RECORDED DATA:

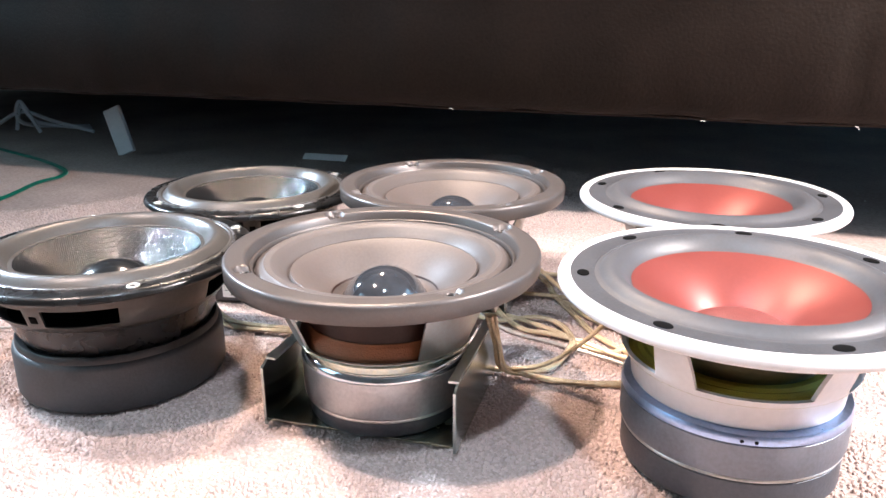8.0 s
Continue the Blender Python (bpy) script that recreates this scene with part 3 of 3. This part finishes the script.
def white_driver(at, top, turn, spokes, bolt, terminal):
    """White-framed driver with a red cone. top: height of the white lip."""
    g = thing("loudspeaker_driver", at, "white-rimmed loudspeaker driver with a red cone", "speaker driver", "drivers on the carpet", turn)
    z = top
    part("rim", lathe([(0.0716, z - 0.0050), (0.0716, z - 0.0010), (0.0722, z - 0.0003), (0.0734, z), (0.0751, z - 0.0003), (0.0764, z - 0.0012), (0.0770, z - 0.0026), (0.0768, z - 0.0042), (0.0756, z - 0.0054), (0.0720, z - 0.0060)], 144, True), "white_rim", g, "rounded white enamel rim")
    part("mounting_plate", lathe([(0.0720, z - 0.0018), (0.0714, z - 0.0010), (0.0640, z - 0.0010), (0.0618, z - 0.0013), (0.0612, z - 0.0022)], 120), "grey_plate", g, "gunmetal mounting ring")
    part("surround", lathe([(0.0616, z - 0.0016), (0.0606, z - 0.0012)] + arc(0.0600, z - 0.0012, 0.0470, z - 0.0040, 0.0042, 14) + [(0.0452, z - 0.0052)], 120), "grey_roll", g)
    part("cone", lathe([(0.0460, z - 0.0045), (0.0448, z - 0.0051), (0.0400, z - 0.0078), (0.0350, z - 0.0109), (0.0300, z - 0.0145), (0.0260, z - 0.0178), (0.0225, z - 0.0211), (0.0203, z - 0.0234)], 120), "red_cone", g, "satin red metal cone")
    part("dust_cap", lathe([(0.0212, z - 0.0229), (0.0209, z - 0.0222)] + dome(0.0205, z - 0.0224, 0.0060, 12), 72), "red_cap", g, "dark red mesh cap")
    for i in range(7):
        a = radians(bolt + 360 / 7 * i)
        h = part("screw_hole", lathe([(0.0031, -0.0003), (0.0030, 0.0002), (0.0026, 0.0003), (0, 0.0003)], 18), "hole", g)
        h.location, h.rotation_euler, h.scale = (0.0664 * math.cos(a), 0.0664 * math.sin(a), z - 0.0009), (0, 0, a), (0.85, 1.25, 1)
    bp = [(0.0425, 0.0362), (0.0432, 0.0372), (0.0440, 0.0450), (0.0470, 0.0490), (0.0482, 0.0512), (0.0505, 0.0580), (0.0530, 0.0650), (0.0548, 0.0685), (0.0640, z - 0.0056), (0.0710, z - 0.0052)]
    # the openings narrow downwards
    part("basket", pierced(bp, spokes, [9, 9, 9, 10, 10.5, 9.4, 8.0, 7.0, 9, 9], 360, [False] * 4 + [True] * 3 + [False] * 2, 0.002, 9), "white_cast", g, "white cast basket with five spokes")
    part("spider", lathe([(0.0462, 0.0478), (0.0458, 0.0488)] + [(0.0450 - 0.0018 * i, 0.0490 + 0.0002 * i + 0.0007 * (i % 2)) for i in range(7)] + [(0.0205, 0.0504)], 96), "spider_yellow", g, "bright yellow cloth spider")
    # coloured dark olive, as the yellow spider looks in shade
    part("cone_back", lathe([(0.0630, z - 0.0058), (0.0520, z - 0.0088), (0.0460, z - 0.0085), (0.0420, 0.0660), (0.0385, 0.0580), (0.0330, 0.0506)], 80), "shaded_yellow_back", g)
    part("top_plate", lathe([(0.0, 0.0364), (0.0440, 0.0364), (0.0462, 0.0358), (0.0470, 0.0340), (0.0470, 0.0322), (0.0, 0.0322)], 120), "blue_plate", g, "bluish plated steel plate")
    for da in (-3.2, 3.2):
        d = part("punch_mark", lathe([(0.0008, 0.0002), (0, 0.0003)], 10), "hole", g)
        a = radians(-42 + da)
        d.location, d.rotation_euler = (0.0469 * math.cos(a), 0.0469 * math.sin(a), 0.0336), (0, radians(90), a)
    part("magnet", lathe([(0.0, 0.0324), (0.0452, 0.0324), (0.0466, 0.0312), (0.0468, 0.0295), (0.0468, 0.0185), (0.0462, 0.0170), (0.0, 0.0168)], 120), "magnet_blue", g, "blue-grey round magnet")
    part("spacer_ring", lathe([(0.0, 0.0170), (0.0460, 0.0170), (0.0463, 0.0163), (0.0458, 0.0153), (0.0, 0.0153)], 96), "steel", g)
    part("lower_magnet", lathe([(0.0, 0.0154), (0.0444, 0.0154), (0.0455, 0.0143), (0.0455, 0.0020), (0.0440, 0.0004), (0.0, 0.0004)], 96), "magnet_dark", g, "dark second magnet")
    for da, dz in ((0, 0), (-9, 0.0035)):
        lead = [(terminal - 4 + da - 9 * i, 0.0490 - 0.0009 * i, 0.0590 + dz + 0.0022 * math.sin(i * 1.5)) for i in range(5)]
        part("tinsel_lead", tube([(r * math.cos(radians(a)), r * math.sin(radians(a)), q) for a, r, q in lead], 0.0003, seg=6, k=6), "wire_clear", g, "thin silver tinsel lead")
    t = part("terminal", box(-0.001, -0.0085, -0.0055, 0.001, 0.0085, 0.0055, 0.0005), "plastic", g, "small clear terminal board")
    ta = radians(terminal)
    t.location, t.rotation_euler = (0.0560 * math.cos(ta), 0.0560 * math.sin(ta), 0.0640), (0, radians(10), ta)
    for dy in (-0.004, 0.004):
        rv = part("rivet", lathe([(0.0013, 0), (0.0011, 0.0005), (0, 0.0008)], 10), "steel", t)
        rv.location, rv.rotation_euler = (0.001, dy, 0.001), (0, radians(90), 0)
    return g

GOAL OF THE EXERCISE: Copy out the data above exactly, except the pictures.

CORRECT OUTPUT:
8.0 s
Continue the Blender Python (bpy) script that recreates this scene with part 3 of 3. This part finishes the script.
def white_driver(at, top, turn, spokes, bolt, terminal):
    """White-framed driver with a red cone. top: height of the white lip."""
    g = thing("loudspeaker_driver", at, "white-rimmed loudspeaker driver with a red cone", "speaker driver", "drivers on the carpet", turn)
    z = top
    part("rim", lathe([(0.0716, z - 0.0050), (0.0716, z - 0.0010), (0.0722, z - 0.0003), (0.0734, z), (0.0751, z - 0.0003), (0.0764, z - 0.0012), (0.0770, z - 0.0026), (0.0768, z - 0.0042), (0.0756, z - 0.0054), (0.0720, z - 0.0060)], 144, True), "white_rim", g, "rounded white enamel rim")
    part("mounting_plate", lathe([(0.0720, z - 0.0018), (0.0714, z - 0.0010), (0.0640, z - 0.0010), (0.0618, z - 0.0013), (0.0612, z - 0.0022)], 120), "grey_plate", g, "gunmetal mounting ring")
    part("surround", lathe([(0.0616, z - 0.0016), (0.0606, z - 0.0012)] + arc(0.0600, z - 0.0012, 0.0470, z - 0.0040, 0.0042, 14) + [(0.0452, z - 0.0052)], 120), "grey_roll", g)
    part("cone", lathe([(0.0460, z - 0.0045), (0.0448, z - 0.0051), (0.0400, z - 0.0078), (0.0350, z - 0.0109), (0.0300, z - 0.0145), (0.0260, z - 0.0178), (0.0225, z - 0.0211), (0.0203, z - 0.0234)], 120), "red_cone", g, "satin red metal cone")
    part("dust_cap", lathe([(0.0212, z - 0.0229), (0.0209, z - 0.0222)] + dome(0.0205, z - 0.0224, 0.0060, 12), 72), "red_cap", g, "dark red mesh cap")
    for i in range(7):
        a = radians(bolt + 360 / 7 * i)
        h = part("screw_hole", lathe([(0.0031, -0.0003), (0.0030, 0.0002), (0.0026, 0.0003), (0, 0.0003)], 18), "hole", g)
        h.location, h.rotation_euler, h.scale = (0.0664 * math.cos(a), 0.0664 * math.sin(a), z - 0.0009), (0, 0, a), (0.85, 1.25, 1)
    bp = [(0.0425, 0.0362), (0.0432, 0.0372), (0.0440, 0.0450), (0.0470, 0.0490), (0.0482, 0.0512), (0.0505, 0.0580), (0.0530, 0.0650), (0.0548, 0.0685), (0.0640, z - 0.0056), (0.0710, z - 0.0052)]
    # the openings narrow downwards
    part("basket", pierced(bp, spokes, [9, 9, 9, 10, 10.5, 9.4, 8.0, 7.0, 9, 9], 360, [False] * 4 + [True] * 3 + [False] * 2, 0.002, 9), "white_cast", g, "white cast basket with five spokes")
    part("spider", lathe([(0.0462, 0.0478), (0.0458, 0.0488)] + [(0.0450 - 0.0018 * i, 0.0490 + 0.0002 * i + 0.0007 * (i % 2)) for i in range(7)] + [(0.0205, 0.0504)], 96), "spider_yellow", g, "bright yellow cloth spider")
    # coloured dark olive, as the yellow spider looks in shade
    part("cone_back", lathe([(0.0630, z - 0.0058), (0.0520, z - 0.0088), (0.0460, z - 0.0085), (0.0420, 0.0660), (0.0385, 0.0580), (0.0330, 0.0506)], 80), "shaded_yellow_back", g)
    part("top_plate", lathe([(0.0, 0.0364), (0.0440, 0.0364), (0.0462, 0.0358), (0.0470, 0.0340), (0.0470, 0.0322), (0.0, 0.0322)], 120), "blue_plate", g, "bluish plated steel plate")
    for da in (-3.2, 3.2):
        d = part("punch_mark", lathe([(0.0008, 0.0002), (0, 0.0003)], 10), "hole", g)
        a = radians(-42 + da)
        d.location, d.rotation_euler = (0.0469 * math.cos(a), 0.0469 * math.sin(a), 0.0336), (0, radians(90), a)
    part("magnet", lathe([(0.0, 0.0324), (0.0452, 0.0324), (0.0466, 0.0312), (0.0468, 0.0295), (0.0468, 0.0185), (0.0462, 0.0170), (0.0, 0.0168)], 120), "magnet_blue", g, "blue-grey round magnet")
    part("spacer_ring", lathe([(0.0, 0.0170), (0.0460, 0.0170), (0.0463, 0.0163), (0.0458, 0.0153), (0.0, 0.0153)], 96), "steel", g)
    part("lower_magnet", lathe([(0.0, 0.0154), (0.0444, 0.0154), (0.0455, 0.0143), (0.0455, 0.0020), (0.0440, 0.0004), (0.0, 0.0004)], 96), "magnet_dark", g, "dark second magnet")
    for da, dz in ((0, 0), (-9, 0.0035)):
        lead = [(terminal - 4 + da - 9 * i, 0.0490 - 0.0009 * i, 0.0590 + dz + 0.0022 * math.sin(i * 1.5)) for i in range(5)]
        part("tinsel_lead", tube([(r * math.cos(radians(a)), r * math.sin(radians(a)), q) for a, r, q in lead], 0.0003, seg=6, k=6), "wire_clear", g, "thin silver tinsel lead")
    t = part("terminal", box(-0.001, -0.0085, -0.0055, 0.001, 0.0085, 0.0055, 0.0005), "plastic", g, "small clear terminal board")
    ta = radians(terminal)
    t.location, t.rotation_euler = (0.0560 * math.cos(ta), 0.0560 * math.sin(ta), 0.0640), (0, radians(10), ta)
    for dy in (-0.004, 0.004):
        rv = part("rivet", lathe([(0.0013, 0), (0.0011, 0.0005), (0, 0.0008)], 10), "steel", t)
        rv.location, rv.rotation_euler = (0.001, dy, 0.001), (0, radians(90), 0)
    return g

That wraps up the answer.